By George Mathewson for the Sarnia Journal, 2016-02-10
The naming of P.E. McGibbon public school on Russell Street in 2009 sparked a heated and sometimes divisive controversy.
After the school board’s naming committee reached an impasse, trustees decided to call the new school Russell Street Memorial.
Problem was, Russell Street itself was named for George Russell, a 19th century Sarnia brewer, and critics said giving a beer baron’s name to a children’s teaching institution was, well, problematic.
They needn’t have worried.
The two guys behind the Sarnia Street Name Project have uncovered conclusive evidence that Russell Street wasn’t named for George Russell after all.
“Once we saw the dates we knew something was fishy,” said Randy Evans, who with Tom St. Amand has pretty much debunked the long accepted story.
For one thing, Russell Street shows up on a town survey plan in 1855. That’s a full six years before George Russell even arrived in Sarnia.
“And he was just 15 years old when it was named,” St. Amand said.
What’s more, George Russell, a local politician and founder of The Sarnia Brewery in 1861-62, had no proprietary interest in that area, subsequent surveys show.
Then there’s his occupation. The Russell Street lands were owned by businessman Malcolm Cameron, who sold it to the Vidals, the town’s leading family.

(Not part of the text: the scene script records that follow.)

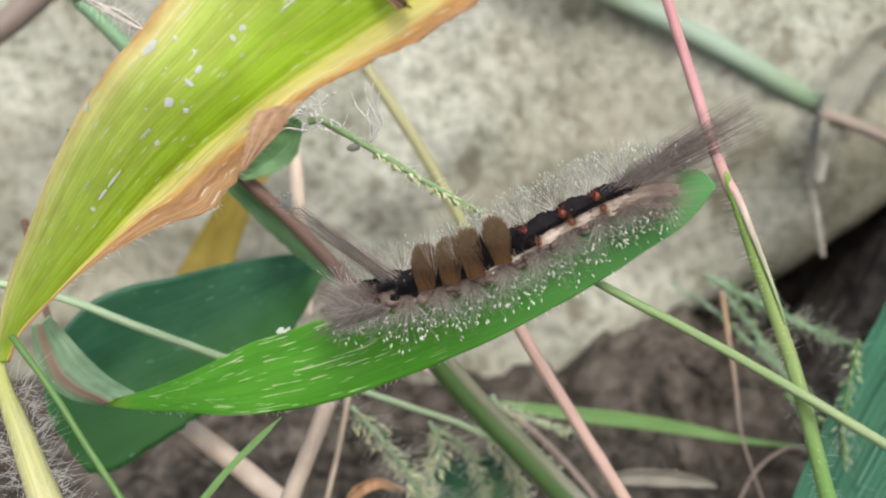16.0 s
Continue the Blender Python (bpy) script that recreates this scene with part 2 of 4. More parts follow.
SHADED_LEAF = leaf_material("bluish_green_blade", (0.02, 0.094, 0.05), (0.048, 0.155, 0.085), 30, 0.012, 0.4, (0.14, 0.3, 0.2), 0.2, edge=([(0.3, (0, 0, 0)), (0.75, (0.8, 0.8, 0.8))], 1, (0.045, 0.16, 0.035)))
STRIPED_LEAF = leaf_material("grey_green_striped_blade", (0.013, 0.068, 0.034), (0.072, 0.225, 0.138), 24, 0.0, 0.4, (0.4, 0.55, 0.5), through_share=0.15)
NEAR_LEAF = leaf_material("bright_green_near_blade", (0.07, 0.262, 0.002), (0.13, 0.36, 0.005), 9, 0.0, 0.5, through_share=0.4)
DROOPING = leaf_material("ochre_tipped_blade", (0.14, 0.3, 0.03), (0.24, 0.42, 0.06), 9, 0.0, 0.5, through_share=0.3, edge=([(0.004, (1, 1, 1)), (0.012, (0, 0, 0))], 0, (0.4, 0.33, 0.06)))
WHITISH = leaf_material("whitish_blue_blade", (0.5, 0.6, 0.56), (0.66, 0.76, 0.72), 8, 0.0, 0.5)
GRASS_GREEN = leaf_material("grass_green_blade", (0.05, 0.17, 0.045), (0.12, 0.29, 0.09), 10, 0.0)
WEED_LEAF = leaf_material("soft_green_weed_leaf", (0.1, 0.24, 0.09), (0.24, 0.42, 0.2), 9, 0.0, through_share=0.4)
LIGHT_GRASS = leaf_material("light_grass_blade", (0.15, 0.3, 0.09), (0.25, 0.44, 0.16), 10, 0.0)
OCHRE_LEAF = leaf_material("ochre_dying_blade", (0.22, 0.18, 0.03), (0.4, 0.31, 0.07), 14, 0.0)
SHEATH = leaf_material("pale_sheath", (0.17, 0.34, 0.17), (0.42, 0.58, 0.4), 18, 0.0, through_share=0.4, edge=([(0.12, (0, 0, 0)), (0.24, (0.85, 0.85, 0.85)), (0.36, (0.85, 0.85, 0.85)), (0.46, (0, 0, 0))], 1, (0.4, 0.25, 0.2)))



def thin_membrane(m, share):
    """Let part of the light pass straight through a dry, skin-thin leaf base."""
    nt = m.node_tree
    out = nt.nodes["Material Output"]
    was = out.inputs[0].links[0].from_socket
    clear = nt.nodes.new("ShaderNodeBsdfTransparent")
    ms = nt.nodes.new("ShaderNodeMixShader")
    ms.inputs[0].default_value = share
    nt.links.new(was, ms.inputs[1])
    nt.links.new(clear.outputs[0], ms.inputs[2])
    nt.links.new(ms.outputs[0], out.inputs[0])


thin_membrane(SHEATH, 0.25)
CURLED = leaf_material("ridged_dry_margin", (0.56, 0.33, 0.18), (0.84, 0.6, 0.4), 16, 0.0, 0.8, through_share=0.25, along=9.0)
BROWN_DRY = plain_material("dry_brown_leaf", (0.11, 0.06, 0.03), (0.3, 0.19, 0.11), 500, 0.8, share=0.15)
TAN_DRY = plain_material("dry_tan_leaf", (0.45, 0.22, 0.1), (0.88, 0.62, 0.4), 1600, 0.8, stretch=(1, 1, 0.35), bump_d=0.0004, share=0.3)
STRAW = plain_material("bleached_straw", (0.48, 0.38, 0.29), (0.74, 0.63, 0.52), 400, 0.7)
ASH_DRY = plain_material("ash_grey_dry_spike", (0.34, 0.31, 0.28), (0.66, 0.62, 0.56), 900, 0.8)
FADED = leaf_material("faded_grey_green_leaf", (0.2, 0.2, 0.165), (0.42, 0.42, 0.35), 7, 0.0, 0.8, through_share=0.2)
GREY_DRY = plain_material("grey_withered_leaf", (0.22, 0.21, 0.18), (0.38, 0.365, 0.315), 350, 0.85, share=0.1)
SHEATH_EDGE = stem_material("whitish_sheath_edge", [(0.0, (0.28, 0.46, 0.18)), (0.4, (0.5, 0.55, 0.36)), (0.8, (0.66, 0.56, 0.46)), (1.0, (0.66, 0.42, 0.4))])
PINK_STEM = stem_material("pink_stem", [(0.0, (0.62, 0.42, 0.34)), (0.2, (0.68, 0.4, 0.4)), (1.0, (0.66, 0.3, 0.33))])
SHEATH_STEM = stem_material("green_sheath", [(0.0, (0.09, 0.31, 0.075)), (0.6, (0.12, 0.34, 0.075)), (0.86, (0.3, 0.4, 0.15)), (1.0, (0.22, 0.38, 0.08))])
LIME_STEM = stem_material("yellow_green_stem", [(0.0, (0.26, 0.4, 0.16)), (0.4, (0.33, 0.42, 0.22)), (1.0, (0.4, 0.43, 0.28))])
PALE_STEM = stem_material("pale_green_stem", [(0.0, (0.42, 0.56, 0.36)), (1.0, (0.36, 0.5, 0.3))])
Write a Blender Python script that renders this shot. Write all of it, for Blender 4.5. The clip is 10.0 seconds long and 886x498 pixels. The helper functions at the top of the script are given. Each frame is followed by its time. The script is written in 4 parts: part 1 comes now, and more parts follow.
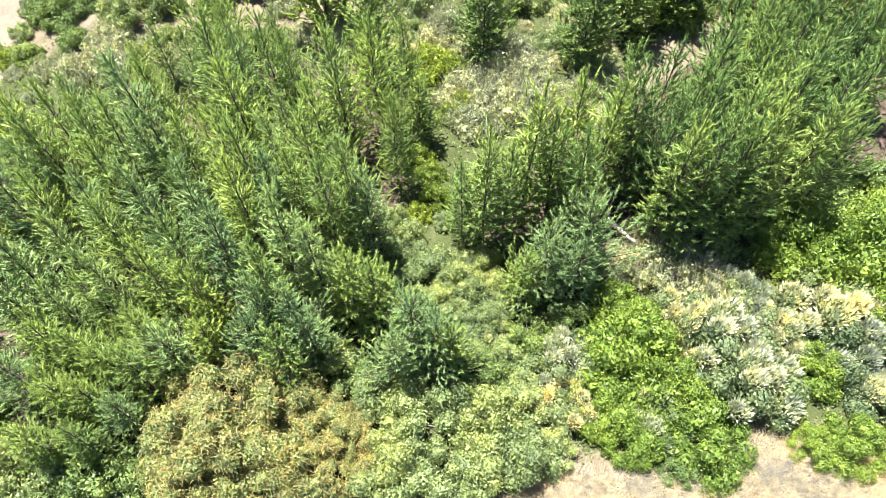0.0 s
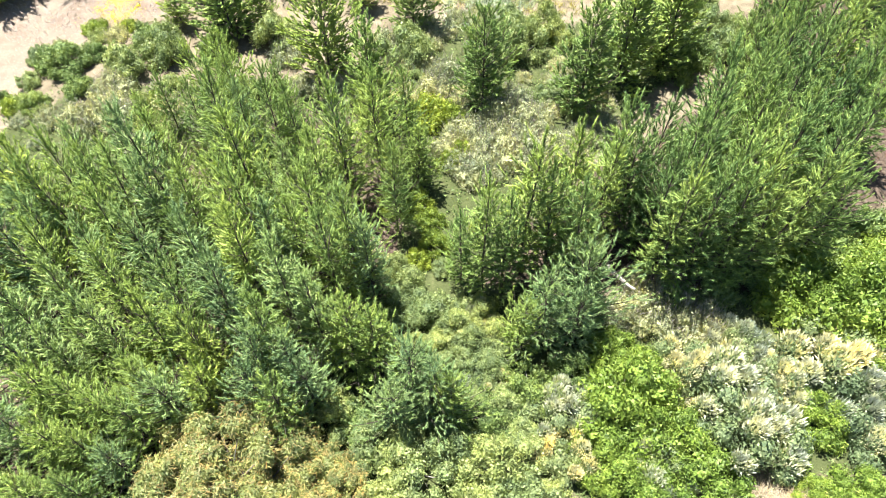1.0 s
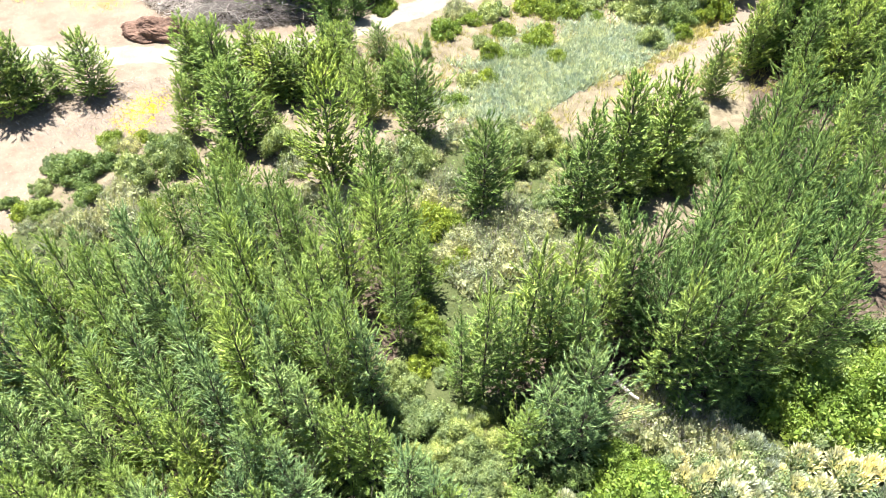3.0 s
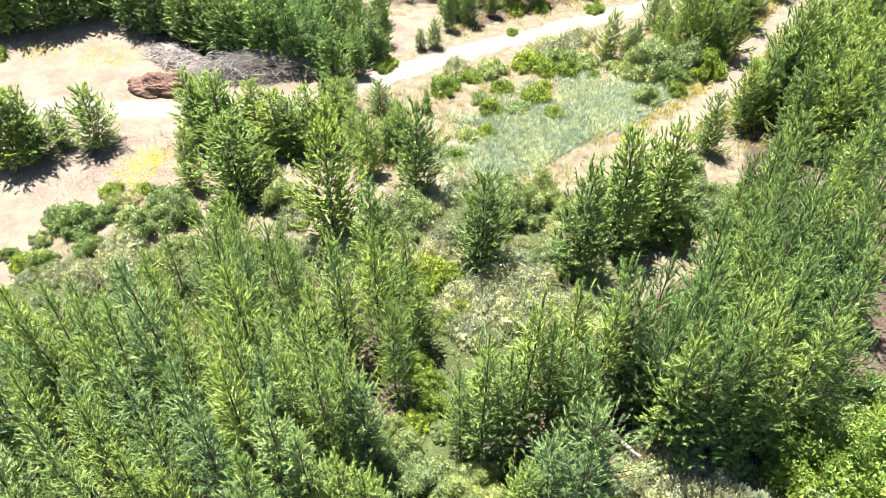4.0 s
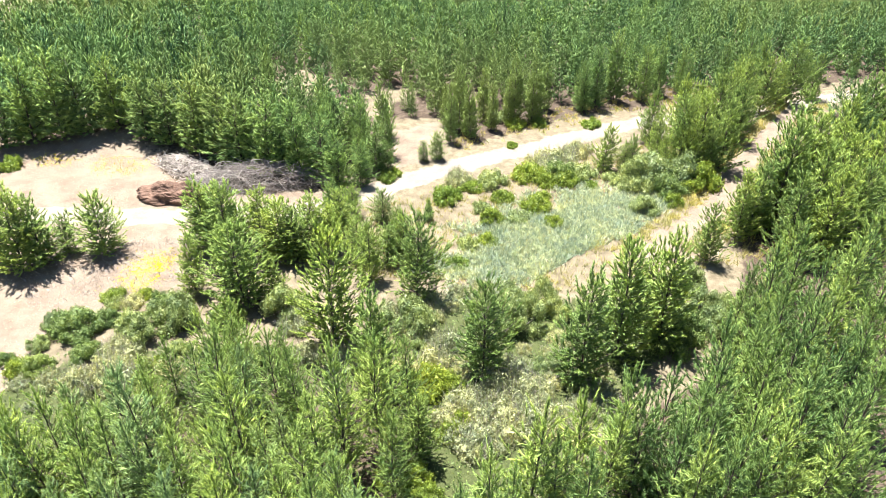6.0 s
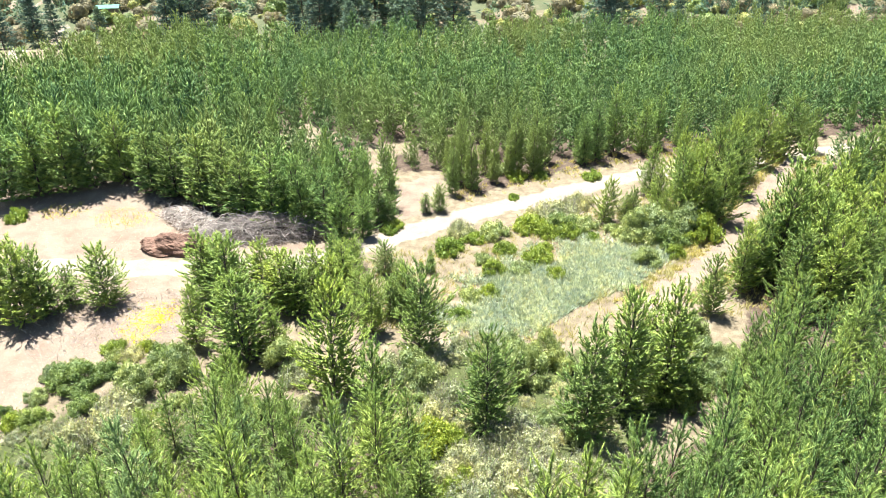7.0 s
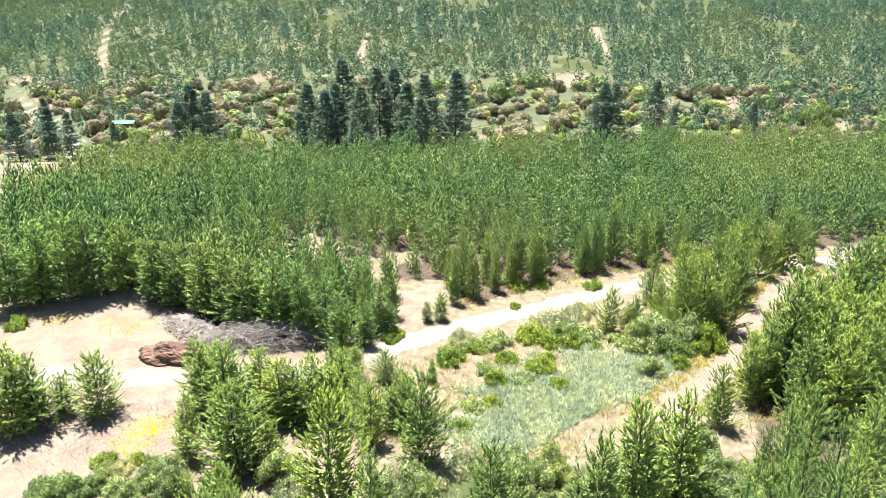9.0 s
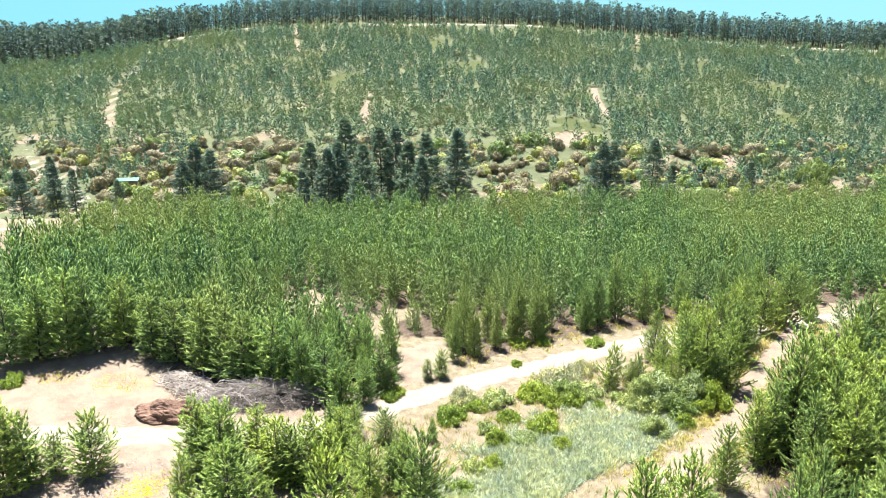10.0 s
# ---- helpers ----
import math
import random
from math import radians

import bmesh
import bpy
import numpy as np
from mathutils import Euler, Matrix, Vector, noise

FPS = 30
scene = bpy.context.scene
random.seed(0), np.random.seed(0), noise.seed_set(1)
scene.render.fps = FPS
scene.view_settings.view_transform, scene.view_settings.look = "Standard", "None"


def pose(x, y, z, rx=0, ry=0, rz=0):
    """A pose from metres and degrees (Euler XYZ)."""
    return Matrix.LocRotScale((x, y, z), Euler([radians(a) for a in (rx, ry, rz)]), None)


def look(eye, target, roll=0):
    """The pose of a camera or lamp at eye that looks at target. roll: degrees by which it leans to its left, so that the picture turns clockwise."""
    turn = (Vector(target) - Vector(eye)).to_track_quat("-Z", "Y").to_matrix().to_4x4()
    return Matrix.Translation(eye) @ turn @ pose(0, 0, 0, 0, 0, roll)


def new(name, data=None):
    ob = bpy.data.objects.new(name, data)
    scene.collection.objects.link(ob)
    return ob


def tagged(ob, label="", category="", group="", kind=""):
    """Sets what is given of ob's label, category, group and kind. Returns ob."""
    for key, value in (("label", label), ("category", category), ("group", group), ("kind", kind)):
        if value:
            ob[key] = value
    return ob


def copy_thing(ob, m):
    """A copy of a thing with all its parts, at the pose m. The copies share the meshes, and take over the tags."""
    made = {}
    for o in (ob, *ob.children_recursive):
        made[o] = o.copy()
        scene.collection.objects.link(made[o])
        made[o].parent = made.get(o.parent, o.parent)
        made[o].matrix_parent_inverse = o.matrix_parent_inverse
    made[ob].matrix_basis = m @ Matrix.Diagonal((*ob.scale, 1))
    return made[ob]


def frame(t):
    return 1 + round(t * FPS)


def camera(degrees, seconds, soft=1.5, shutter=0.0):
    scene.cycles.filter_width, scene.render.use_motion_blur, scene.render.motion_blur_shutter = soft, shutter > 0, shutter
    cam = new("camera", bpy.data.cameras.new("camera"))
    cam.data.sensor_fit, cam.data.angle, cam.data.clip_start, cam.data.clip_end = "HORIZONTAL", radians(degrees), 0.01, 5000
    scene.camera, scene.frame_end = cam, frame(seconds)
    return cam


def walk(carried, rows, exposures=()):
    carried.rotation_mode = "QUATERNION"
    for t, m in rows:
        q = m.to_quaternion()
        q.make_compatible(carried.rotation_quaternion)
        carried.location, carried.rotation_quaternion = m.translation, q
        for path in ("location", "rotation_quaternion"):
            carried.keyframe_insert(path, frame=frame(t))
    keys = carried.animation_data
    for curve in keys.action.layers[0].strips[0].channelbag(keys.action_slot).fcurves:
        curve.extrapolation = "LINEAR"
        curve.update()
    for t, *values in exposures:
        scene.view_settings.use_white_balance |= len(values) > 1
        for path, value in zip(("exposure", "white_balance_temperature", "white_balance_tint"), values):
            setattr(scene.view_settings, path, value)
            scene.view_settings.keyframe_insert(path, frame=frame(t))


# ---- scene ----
SECONDS = 10.0
cam = camera(64.6, SECONDS, soft=0.8)
EYE = (0.0, 0.0, 28.0)
#   seconds, yaw, pitch, roll
TURN = [
    (0, -1.273, -58.500, 0.725),
    (0.5, -1.200, -56.612, 0.616),
    (1, -1.129, -54.664, 0.546),
    (1.5, -1.035, -52.495, 0.492),
    (2, -0.965, -50.444, 0.537),
    (2.5, -0.878, -48.187, 0.488),
    (4, -0.684, -41.627, 0.093),
    (4.5, -0.621, -39.472, 0.056),
    (5, -0.570, -37.365, 0.000),
    (5.5, -0.485, -35.054, -0.114),
    (7, -0.266, -28.686, -0.001),
    (7.5, -0.183, -26.442, 0.042),
    (8, -0.124, -24.349, 0.009),
    (8.5, -0.109, -22.049, -0.052),
    (9, -0.076, -19.808, -0.108),
    (9.5, -0.036, -17.484, -0.119),
    (10, -0.000, -15.189, -0.153),
]
walk(cam, [(t, pose(*EYE, 90 + pitch, roll, yaw)) for t, yaw, pitch, roll in TURN])

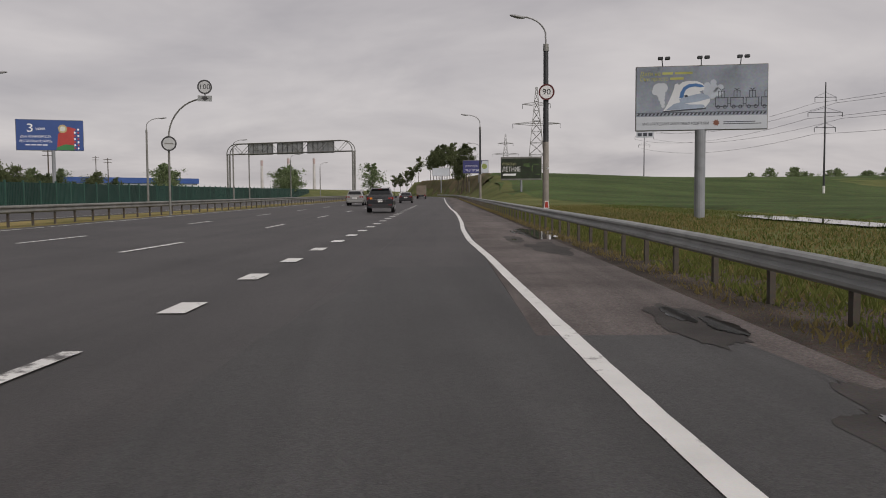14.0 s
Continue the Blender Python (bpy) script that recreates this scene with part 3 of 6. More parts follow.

And the teetotalling Camerons and Vidals were both staunch temperance advocates.
“They weren’t going to name a street after a brewer,” Evans said.
So if not Sarnia’s first sudsmeister, where did Russell Street get its name?
St. Amand and Evans believe the inspiration was an English reformer named Lord John Russell, twice the Prime Minister of Great Britain.
Three of John Russell’s political allies were fellow reformers named John Bright, Richard Cobden and Lord Palmerston. And that 1855 survey plan shows Cobden and Bright streets right there beside Russell, with Palmerston added later.
The British prime minister idea was first voiced by city resident Jack Howden, who is originally from the U.K., St. Amand said.
“Everything Jack said sounded right but I was a bit skeptical at first. But Palmerston, Russell, Bright together. It just makes sense.”
Once complete, the Sarnia History Project will contain the background stories of as many of the city’s 550 streets as possible.
The goal is to publish a free, online resource by the end of this year on Sarnia’s website, and possibly a book for schools and libraries.
Streets still to be solved include Ryan, Joel Park, Evan, Vye, Roper, Lang, Glendale Drive, Lee Court, Len Avenue, O’dell Avenue and O’Dell Street, Maynard Court and Daley Avenue.